Stream of Consciousness: Swimming at a DC Public Pool

21 Sep

This locker room is what I would expect to find in a prison.

Except with more people in it.

And probably lice.

Soap on a rope!

Wow. That is one naked woman.

Why is she sitting on a chair in the shower?

Note to self: don’t ever sit naked on a chair in a public shower. Gross.

I’m glad the lifeguard didn’t ask for my ID today.

I must look urban.

I wonder if they would’ve stopped Alan.

Wow. The water is WARM.

I bet I’ll overheat.

Sweating in the water is weird.

But it happens.

Why does that sign say “Water Running?”

I don’t SEE any water running.

<Four laps later>

Ah ha! They mean “water running” as in “people running” in the water.

Not the water running.

That’s embarrassing. I’ve been here a half dozen times looking for running water.

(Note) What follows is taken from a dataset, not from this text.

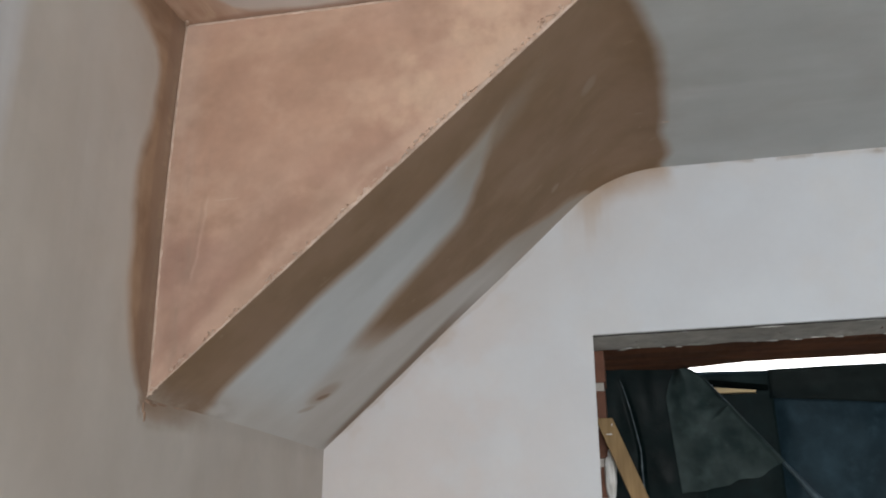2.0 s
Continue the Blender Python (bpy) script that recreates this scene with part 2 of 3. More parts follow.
def ceiling_plaster():
    m = Mat("grey_ceiling_plaster_with_damp_margin", 0.82)
    x, y, z = m.xyz(0.009, 9.0)
    tone = m.noise(2.2, 4.0, (0.5, 1.5, 1), seed=4.0).step(0.3, 0.7)
    col = m.mix(tone, (0.402, 0.412, 0.402), (0.475, 0.494, 0.491))
    # pinkish to the left, its colour also lightened for the window's light gradient
    pink = x.step(0.95, 0.25) * y.step(-0.60, -0.76)
    col = m.mix(pink * 0.9, col, m.mix(tone, (0.67, 0.605, 0.56), (0.725, 0.685, 0.655)))
    band = m.noise(3.0, 4.0, (0.25, 2.2, 1), seed=9.0).step(0.45, 0.7)
    col = m.mix(band * 0.35, col, (0.362, 0.366, 0.352))
    stroke = m.noise(5.0, 4.0, (0.3, 1.8, 1), seed=23.0).step(0.52, 0.72)
    col = m.mix(stroke * 0.5, col, (0.545, 0.56, 0.555))
    cloud = m.noise(6.5, 4.0, seed=27.0).step(0.48, 0.70)
    col = m.mix(cloud * 0.3, col, (0.39, 0.375, 0.355))
    # damp patch where the slope runs into the ceiling
    out = y.curve([(-0.76, 0.640), (-0.73, 0.676), (-0.667, 0.702), (-0.571, 0.729), (-0.463, 0.748), (-0.263, 0.757), (-0.176, 0.755),
                   (-0.093, 0.773), (-0.03, 0.760), (0.02, 0.752)])
    damp = (x - out).step(0.012, -0.020) * y.step(-0.760, -0.742) * x.step(0.60, 0.655)
    fringe = (damp * damp.inv() * 3.0).op("MINIMUM", 1.0)
    # damp margin above the upright triangle, and along the wall
    rim = x.curve([(0.0, -0.95), (0.035, -0.90), (0.055, -0.840), (0.095, -0.772), (0.17, -0.752), (0.26, -0.746), (0.33, -0.752), (0.40, -0.754), (0.47, -0.758), (0.535, -0.760), (0.56, -0.748), (0.68, -0.744)])
    margin = (y - rim).step(-0.010, 0.007) * x.step(0.67, 0.64)
    wall = y.curve([(-1.45, 0.010), (-1.23, 0.016), (-1.16, 0.024), (-1.12, 0.044), (-1.07, 0.048), (-1.02, 0.036), (-0.95, 0.028), (-0.90, 0.032), (-0.846, 0.052), (-0.764, 0.085)])
    seam = (x - wall).step(0.016, -0.022) * y.step(-1.55, -1.25)
    grain = m.noise(7.0, 3.0, seed=2.0).step(0.3, 0.7)
    combed = m.noise(30.0, 4.0, (1.2, 0.25, 1), seed=6.0).step(0.3, 0.7)
    warm = m.mix(combed, (0.34, 0.217, 0.135), (0.48, 0.33, 0.222))
    warm = m.mix((y + 1.06).op("ABSOLUTE").step(0.11, 0.02) * 0.6, warm, (0.25, 0.165, 0.11))
    trail = m.noise(34.0, 4.0, (1.3, 0.20, 1), seed=81.0).step(0.54, 0.68)
    warm = m.mix(trail * 0.55, warm, (0.54, 0.40, 0.29))
    rusty = m.noise(12.0, 4.0, (1.2, 0.5, 1), seed=83.0).step(0.50, 0.64)
    warm = m.mix(rusty * 0.65, warm, (0.21, 0.120, 0.070))
    col = m.mix(seam * 0.92, col, warm)
    rim_tone = m.mix(combed, (0.47, 0.315, 0.23), (0.56, 0.40, 0.305))
    rim_tone = m.mix(trail * x.step(0.16, 0.08) * 0.7, rim_tone, (0.62, 0.47, 0.35))
    rim_tone = m.mix(rusty * x.step(0.16, 0.08) * 0.6, rim_tone, (0.33, 0.205, 0.13))
    col = m.mix(margin * 0.80, col, rim_tone)
    crease = (y + 0.744).op("ABSOLUTE").step(0.014, 0.003) * x.step(0.665, 0.64) * m.noise(14.0, 3.0, seed=91.0).step(0.30, 0.55)
    col = m.mix(crease * 0.6, col, (0.33, 0.195, 0.145))
    col = m.mix(damp, col, m.mix(grain, BRONZE, (0.254, 0.163, 0.104)))
    col = m.mix(fringe * 0.35, col, (0.38, 0.27, 0.19))
    col = m.scaled(col, m.noise(80.0, 2.0, seed=51.0) * 0.03 + m.noise(9.0, 4.0, seed=53.0) * 0.18 + 0.89)
    return m.done(col, plaster_bump(m, (0.6, 1, 1)), 0.2, 0.006)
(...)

That explains why the fat woman always hangs out in this lane and doesn’t swim.

Although actually, she’s not running. She’s water-standing.

I wonder if I’ll get kicked out of this lane?

I am hot.

I wonder if the water tastes saltier because I am sweating?

Is my key still stuck to my head?

<Patting back of head while breast-stroking>

It is! Good!

What would I do if it wasn’t there?

How ironic would that be?

If by trying to protect my stuff, I end up losing the  key.

Which would be worse: having someone steal my stuff because I left the key to my lock on the deck, or not being able to get to my stuff because I tied the key to my goggles and it fell off and disappeared into the pool drain?

Not sure.

Those girls have on the exact same suit.

I wonder if they’re on a team together?

If they are, then it’s not a good team because I’m faster than them.

I wonder if the lifeguard would actually notice if someone drowned?

Are they allowed to talk on their cell phones on duty?

I bet they are breaking the rules.

<Scanning bottom of pool to make sure no swimmers need to be rescued.>

How weird that I can’t wait to get out of the water to cool down.

I bet that’s why that woman was sitting on a chair in the shower: heat stroke.